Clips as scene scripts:

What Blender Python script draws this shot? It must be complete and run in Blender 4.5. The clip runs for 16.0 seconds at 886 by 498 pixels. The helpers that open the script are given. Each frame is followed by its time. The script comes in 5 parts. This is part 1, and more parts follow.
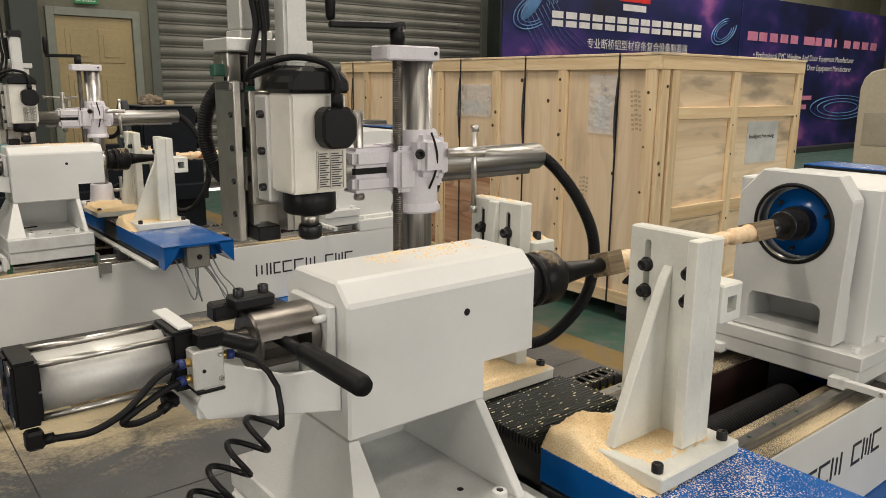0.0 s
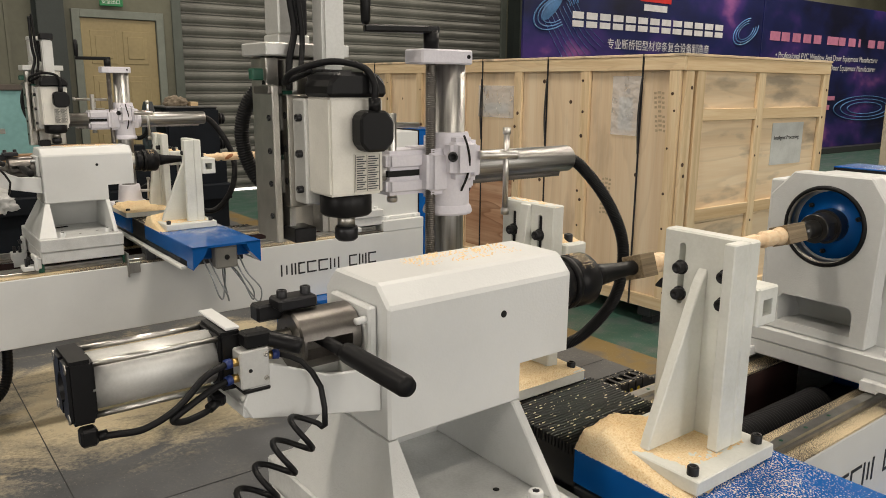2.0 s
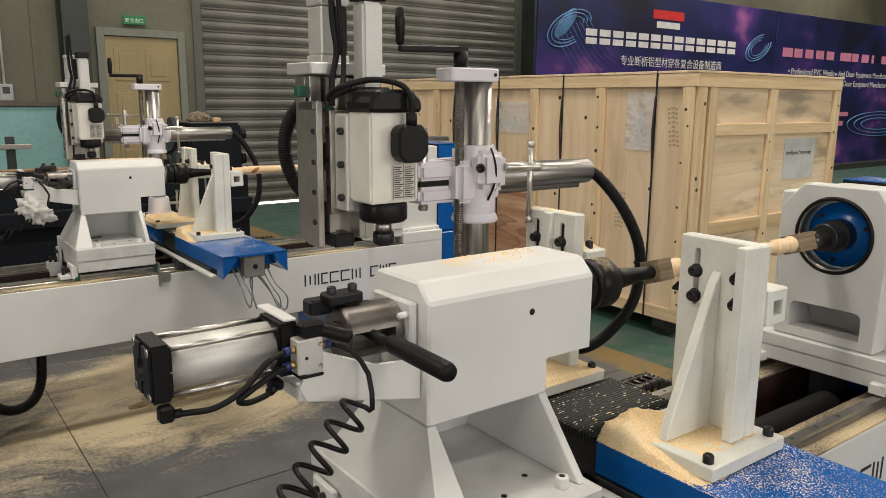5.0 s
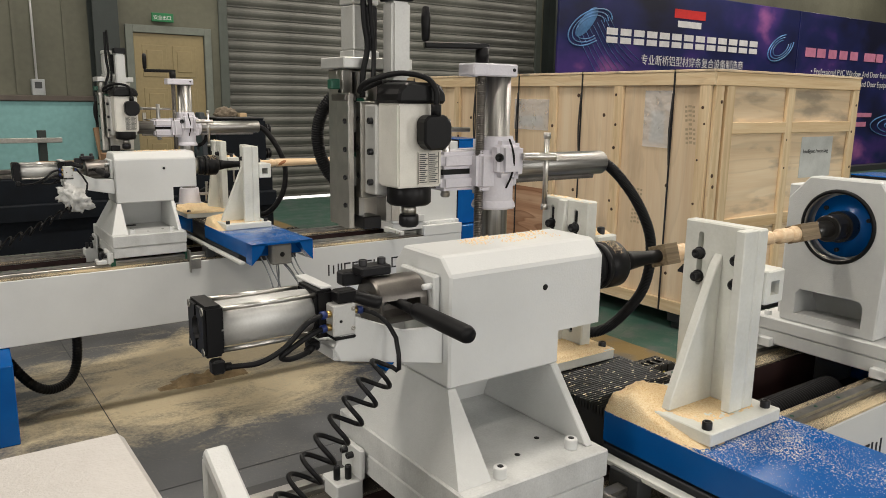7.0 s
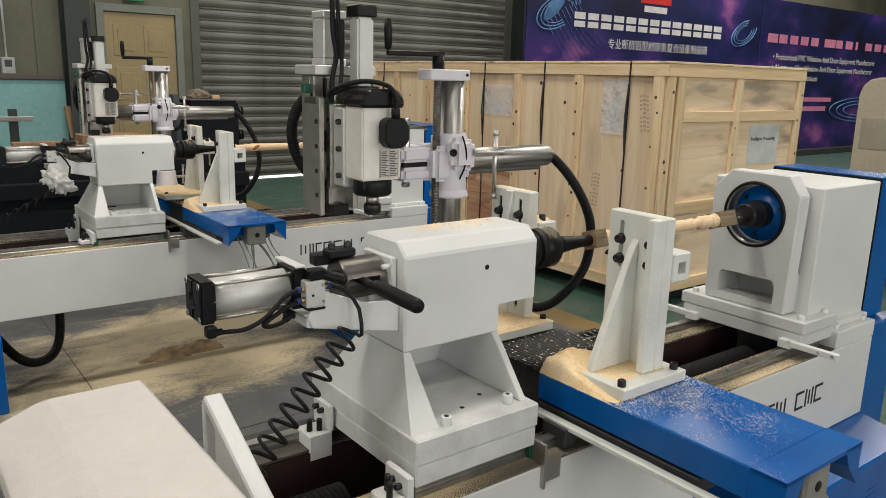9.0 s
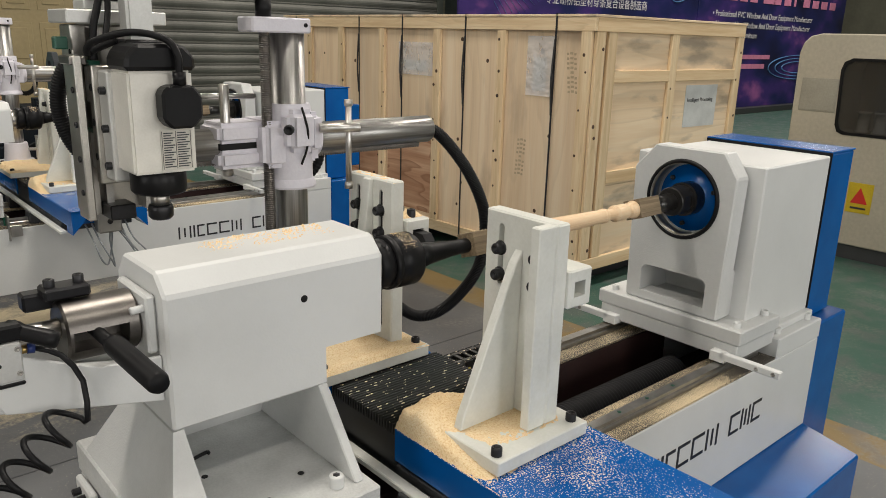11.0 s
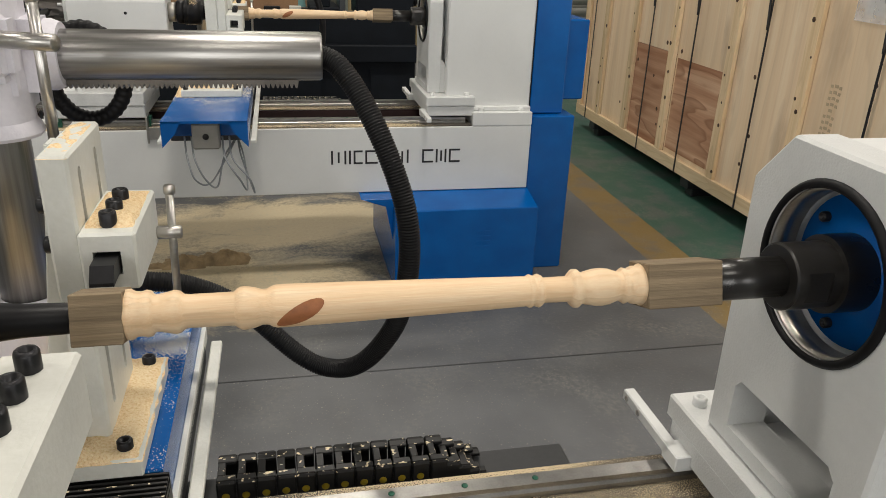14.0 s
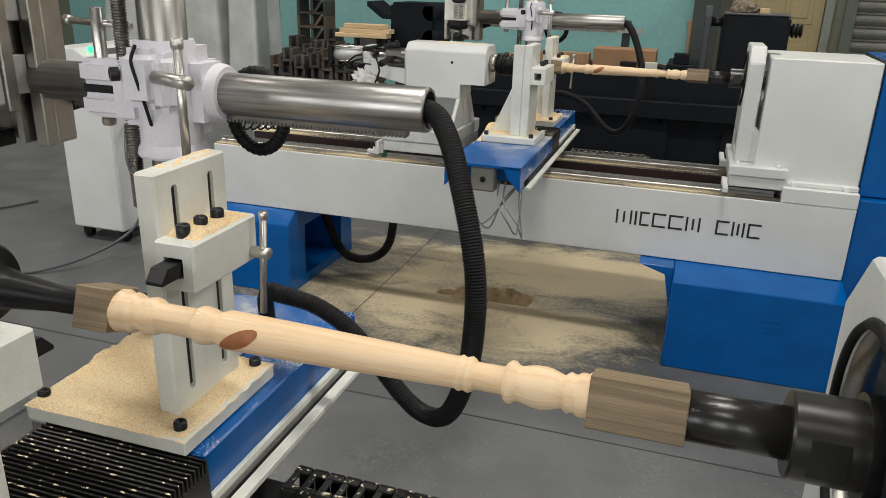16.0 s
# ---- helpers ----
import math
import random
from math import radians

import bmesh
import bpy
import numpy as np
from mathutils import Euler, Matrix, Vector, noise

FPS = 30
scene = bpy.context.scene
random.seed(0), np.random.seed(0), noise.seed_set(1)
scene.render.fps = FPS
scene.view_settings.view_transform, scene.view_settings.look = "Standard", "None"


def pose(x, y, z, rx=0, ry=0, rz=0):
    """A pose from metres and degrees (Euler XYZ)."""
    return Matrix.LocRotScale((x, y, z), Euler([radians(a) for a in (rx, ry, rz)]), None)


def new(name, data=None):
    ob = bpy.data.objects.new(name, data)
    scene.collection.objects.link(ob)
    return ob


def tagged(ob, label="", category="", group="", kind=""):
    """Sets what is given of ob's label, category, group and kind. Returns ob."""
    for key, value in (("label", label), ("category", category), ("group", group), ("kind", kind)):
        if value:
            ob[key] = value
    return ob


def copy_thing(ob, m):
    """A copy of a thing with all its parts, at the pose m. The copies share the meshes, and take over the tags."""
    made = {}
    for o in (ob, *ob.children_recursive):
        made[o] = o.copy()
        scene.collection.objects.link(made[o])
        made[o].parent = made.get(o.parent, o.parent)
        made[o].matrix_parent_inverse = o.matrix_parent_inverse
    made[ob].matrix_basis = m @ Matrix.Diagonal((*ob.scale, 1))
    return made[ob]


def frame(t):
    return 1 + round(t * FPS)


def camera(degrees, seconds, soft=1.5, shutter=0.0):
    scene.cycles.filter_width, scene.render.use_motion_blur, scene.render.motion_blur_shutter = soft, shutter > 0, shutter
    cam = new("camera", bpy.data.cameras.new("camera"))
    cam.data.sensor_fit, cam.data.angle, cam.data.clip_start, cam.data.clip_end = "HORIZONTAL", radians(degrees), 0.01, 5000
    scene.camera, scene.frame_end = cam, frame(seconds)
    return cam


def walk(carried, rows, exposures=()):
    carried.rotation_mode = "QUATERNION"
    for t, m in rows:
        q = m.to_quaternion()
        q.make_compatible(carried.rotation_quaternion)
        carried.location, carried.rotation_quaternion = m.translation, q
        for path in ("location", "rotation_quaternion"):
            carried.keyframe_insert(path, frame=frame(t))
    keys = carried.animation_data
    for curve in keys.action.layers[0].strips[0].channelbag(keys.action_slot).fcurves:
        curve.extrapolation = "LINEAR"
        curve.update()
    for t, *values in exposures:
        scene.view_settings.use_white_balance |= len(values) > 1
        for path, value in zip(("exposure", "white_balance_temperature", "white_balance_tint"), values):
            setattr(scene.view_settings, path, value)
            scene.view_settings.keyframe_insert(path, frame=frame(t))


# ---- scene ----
cam = camera(61.00, 16.0, soft=0.9)
PATH = [
    (0.0, pose(-1.125, -0.875, 1.375, 77.68, -0.57, -38.85)),
    (0.5, pose(-1.133, -0.873, 1.376, 77.73, -0.55, -38.45)),
    (1.0, pose(-1.140, -0.870, 1.377, 77.64, -0.54, -38.10)),
    (1.5, pose(-1.147, -0.867, 1.379, 77.73, -0.52, -37.99)),
    (2.0, pose(-1.155, -0.865, 1.380, 77.70, -0.51, -37.52)),
    (2.5, pose(-1.163, -0.865, 1.380, 77.52, -0.51, -37.37)),
    (3.0, pose(-1.170, -0.865, 1.380, 77.66, -0.52, -37.67)),
    (3.5, pose(-1.177, -0.865, 1.380, 78.20, -0.53, -37.54)),
    (4.0, pose(-1.185, -0.865, 1.380, 78.52, -0.54, -37.05)),
    (6.5, pose(-1.316, -1.027, 1.376, 79.19, -0.69, -35.86)),
    (7.0, pose(-1.312, -1.011, 1.368, 78.75, -0.86, -35.08)),
    (7.5, pose(-1.478, -1.216, 1.430, 78.04, -1.30, -35.50)),
    (8.0, pose(-1.474, -1.218, 1.430, 77.68, -1.20, -35.76)),
    (10.5, pose(-1.135, -1.087, 1.422, 75.27, -1.85, -40.53)),
    (11.0, pose(-0.967, -0.978, 1.422, 74.21, -1.56, -41.16)),
    (11.5, pose(-0.744, -0.937, 1.413, 73.03, -1.39, -37.54)),
    (12.0, pose(-0.529, -0.874, 1.401, 71.41, -1.14, -34.28)),
    (12.5, pose(-0.352, -0.748, 1.392, 70.30, -1.74, -33.82)),
    (13.0, pose(-0.176, -0.735, 1.404, 68.89, -2.90, -27.99)),
    (13.5, pose(0.008, -0.709, 1.374, 67.64, -3.00, -17.99)),
    (14.0, pose(0.141, -0.621, 1.366, 67.17, -2.13, -11.70)),
    (14.5, pose(0.240, -0.538, 1.382, 67.29, -1.90, -3.85)),
    (15.0, pose(0.396, -0.538, 1.382, 67.84, -2.39, 5.75)),
    (15.5, pose(0.484, -0.568, 1.385, 69.19, -2.16, 13.49)),
    (16.0, pose(0.527, -0.572, 1.383, 70.01, -1.55, 18.11)),
]
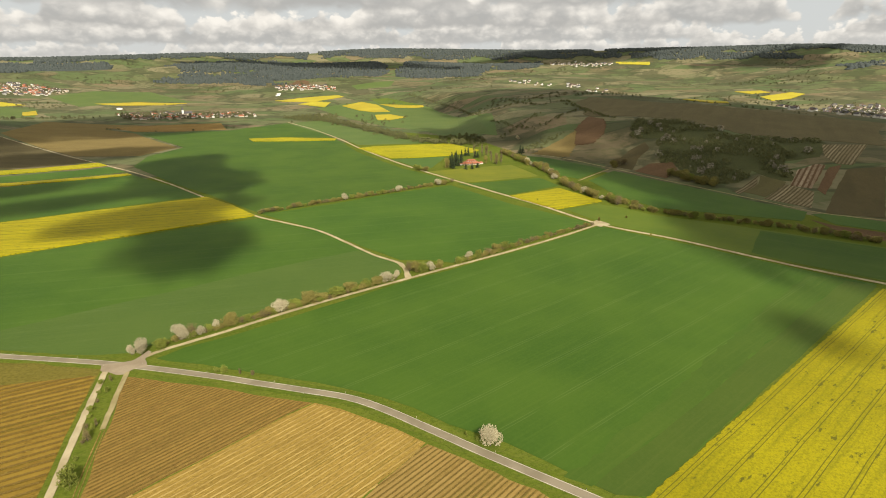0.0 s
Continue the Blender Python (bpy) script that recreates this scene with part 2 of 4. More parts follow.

Your instructions:
Print all the records again exactly; do not include any picture.

Result for this task:
What Blender Python script draws this shot? It must be complete and run in Blender 4.5. The clip runs for 16.0 seconds at 886 by 498 pixels. The helpers that open the script are given. Each frame is followed by its time. The script comes in 5 parts. This is part 1, and more parts follow.
0.0 s
2.0 s
5.0 s
7.0 s
9.0 s
11.0 s
14.0 s
16.0 s
# ---- helpers ----
import math
import random
from math import radians

import bmesh
import bpy
import numpy as np
from mathutils import Euler, Matrix, Vector, noise

FPS = 30
scene = bpy.context.scene
random.seed(0), np.random.seed(0), noise.seed_set(1)
scene.render.fps = FPS
scene.view_settings.view_transform, scene.view_settings.look = "Standard", "None"


def pose(x, y, z, rx=0, ry=0, rz=0):
    """A pose from metres and degrees (Euler XYZ)."""
    return Matrix.LocRotScale((x, y, z), Euler([radians(a) for a in (rx, ry, rz)]), None)


def new(name, data=None):
    ob = bpy.data.objects.new(name, data)
    scene.collection.objects.link(ob)
    return ob


def tagged(ob, label="", category="", group="", kind=""):
    """Sets what is given of ob's label, category, group and kind. Returns ob."""
    for key, value in (("label", label), ("category", category), ("group", group), ("kind", kind)):
        if value:
            ob[key] = value
    return ob


def copy_thing(ob, m):
    """A copy of a thing with all its parts, at the pose m. The copies share the meshes, and take over the tags."""
    made = {}
    for o in (ob, *ob.children_recursive):
        made[o] = o.copy()
        scene.collection.objects.link(made[o])
        made[o].parent = made.get(o.parent, o.parent)
        made[o].matrix_parent_inverse = o.matrix_parent_inverse
    made[ob].matrix_basis = m @ Matrix.Diagonal((*ob.scale, 1))
    return made[ob]


def frame(t):
    return 1 + round(t * FPS)


def camera(degrees, seconds, soft=1.5, shutter=0.0):
    scene.cycles.filter_width, scene.render.use_motion_blur, scene.render.motion_blur_shutter = soft, shutter > 0, shutter
    cam = new("camera", bpy.data.cameras.new("camera"))
    cam.data.sensor_fit, cam.data.angle, cam.data.clip_start, cam.data.clip_end = "HORIZONTAL", radians(degrees), 0.01, 5000
    scene.camera, scene.frame_end = cam, frame(seconds)
    return cam


def walk(carried, rows, exposures=()):
    carried.rotation_mode = "QUATERNION"
    for t, m in rows:
        q = m.to_quaternion()
        q.make_compatible(carried.rotation_quaternion)
        carried.location, carried.rotation_quaternion = m.translation, q
        for path in ("location", "rotation_quaternion"):
            carried.keyframe_insert(path, frame=frame(t))
    keys = carried.animation_data
    for curve in keys.action.layers[0].strips[0].channelbag(keys.action_slot).fcurves:
        curve.extrapolation = "LINEAR"
        curve.update()
    for t, *values in exposures:
        scene.view_settings.use_white_balance |= len(values) > 1
        for path, value in zip(("exposure", "white_balance_temperature", "white_balance_tint"), values):
            setattr(scene.view_settings, path, value)
            scene.view_settings.keyframe_insert(path, frame=frame(t))


# ---- scene ----
cam = camera(61.00, 16.0, soft=0.9)
PATH = [
    (0.0, pose(-1.125, -0.875, 1.375, 77.68, -0.57, -38.85)),
    (0.5, pose(-1.133, -0.873, 1.376, 77.73, -0.55, -38.45)),
    (1.0, pose(-1.140, -0.870, 1.377, 77.64, -0.54, -38.10)),
    (1.5, pose(-1.147, -0.867, 1.379, 77.73, -0.52, -37.99)),
    (2.0, pose(-1.155, -0.865, 1.380, 77.70, -0.51, -37.52)),
    (2.5, pose(-1.163, -0.865, 1.380, 77.52, -0.51, -37.37)),
    (3.0, pose(-1.170, -0.865, 1.380, 77.66, -0.52, -37.67)),
    (3.5, pose(-1.177, -0.865, 1.380, 78.20, -0.53, -37.54)),
    (4.0, pose(-1.185, -0.865, 1.380, 78.52, -0.54, -37.05)),
    (6.5, pose(-1.316, -1.027, 1.376, 79.19, -0.69, -35.86)),
    (7.0, pose(-1.312, -1.011, 1.368, 78.75, -0.86, -35.08)),
    (7.5, pose(-1.478, -1.216, 1.430, 78.04, -1.30, -35.50)),
    (8.0, pose(-1.474, -1.218, 1.430, 77.68, -1.20, -35.76)),
    (10.5, pose(-1.135, -1.087, 1.422, 75.27, -1.85, -40.53)),
    (11.0, pose(-0.967, -0.978, 1.422, 74.21, -1.56, -41.16)),
    (11.5, pose(-0.744, -0.937, 1.413, 73.03, -1.39, -37.54)),
    (12.0, pose(-0.529, -0.874, 1.401, 71.41, -1.14, -34.28)),
    (12.5, pose(-0.352, -0.748, 1.392, 70.30, -1.74, -33.82)),
    (13.0, pose(-0.176, -0.735, 1.404, 68.89, -2.90, -27.99)),
    (13.5, pose(0.008, -0.709, 1.374, 67.64, -3.00, -17.99)),
    (14.0, pose(0.141, -0.621, 1.366, 67.17, -2.13, -11.70)),
    (14.5, pose(0.240, -0.538, 1.382, 67.29, -1.90, -3.85)),
    (15.0, pose(0.396, -0.538, 1.382, 67.84, -2.39, 5.75)),
    (15.5, pose(0.484, -0.568, 1.385, 69.19, -2.16, 13.49)),
    (16.0, pose(0.527, -0.572, 1.383, 70.01, -1.55, 18.11)),
]
0.0 s
Continue the Blender Python (bpy) script that recreates this scene with part 2 of 4. More parts follow.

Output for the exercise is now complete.